The move is “an objective measure of the success we’ve had over the years, and the success we’ve had because of people’s interest in informal math education,” Cindy Lawrence, the museum’s chief executive and executive director, said in an interview.
The new location will feature a space for toddlers, a presentation area and a total of six classrooms.
Planned exhibitions coming to the larger site include an exploration of the birthday paradox, the unlikely principle that in a room of just 23 people, at least two have over a 50 percent chance of sharing a birthday. Another planned exhibition is Allot Like an Egyptian, focusing on Egyptian fractions like one-third and one-eighth, which can be tricky for children to understand in relation to each other as bigger denominators mean smaller values.
Popular current museum exhibitions will be brought to the new space, Lawrence said, including the interactive Tessellation Station, a wall of tile magnets that are designed to be arranged into repeating patterns.
That will be updated to include einstein tiles, a shape recently discovered by mathematicians that tiles an infinite flat surface in a nonrepeating pattern.
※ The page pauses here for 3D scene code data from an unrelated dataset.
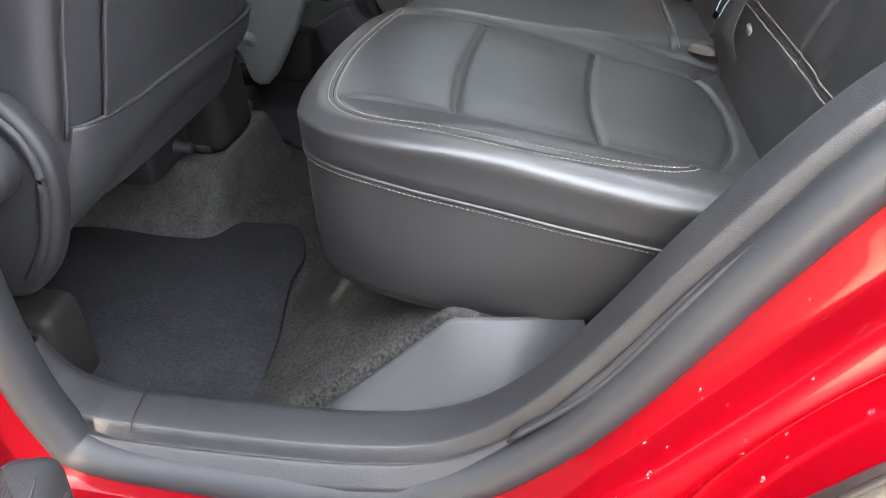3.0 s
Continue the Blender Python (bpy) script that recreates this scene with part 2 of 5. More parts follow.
def spline(points, n, closed=False):
    """n points along a smooth curve through the given ones, evenly spaced by length."""
    p = np.array(points, float)
    k = len(p)
    fine = []
    for i in range(k if closed else k - 1):
        a, b = p[i], p[(i + 1) % k]
        before = p[i - 1] if closed or i else 2 * a - b
        after = p[(i + 2) % k] if closed or i + 2 < k else 2 * b - a
        for s in np.linspace(0, 1, 24, endpoint=False):
            fine.append(0.5 * (2 * a + (b - before) * s + (2 * before - 5 * a + 4 * b - after) * s ** 2 + (3 * a - before - 3 * b + after) * s ** 3))
    fine.append(p[0] if closed else p[-1])
    fine = np.array(fine)
    run = np.r_[0, np.cumsum(np.linalg.norm(np.diff(fine, axis=0), axis=1))]
    at = np.linspace(0, run[-1], n, endpoint=not closed)
    return np.stack([np.interp(at, run, fine[:, c]) for c in range(p.shape[1])], 1)


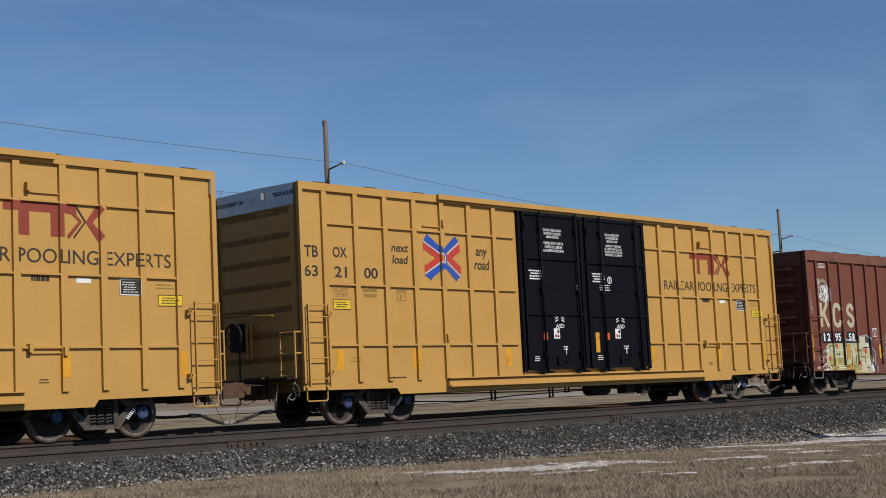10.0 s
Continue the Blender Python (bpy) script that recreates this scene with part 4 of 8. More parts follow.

One of the authors of the paper announcing that discovery for the shape, which they called “the hat,” was Chaim Goodman-Strauss, the museum’s outreach mathematician.
The pop-up location on Fifth Avenue is expected to stay open into 2026, the museum said in the news release.
Lawrence hopes that new space, at the corner of Sixth Avenue and West 20th Street, will offer similar drop-in discoveries.
“We’re seeing a tremendous difference in eyes and people popping in to say, ‘What’s going on here?’” she said. “We’re really looking forward to more people learning about us.”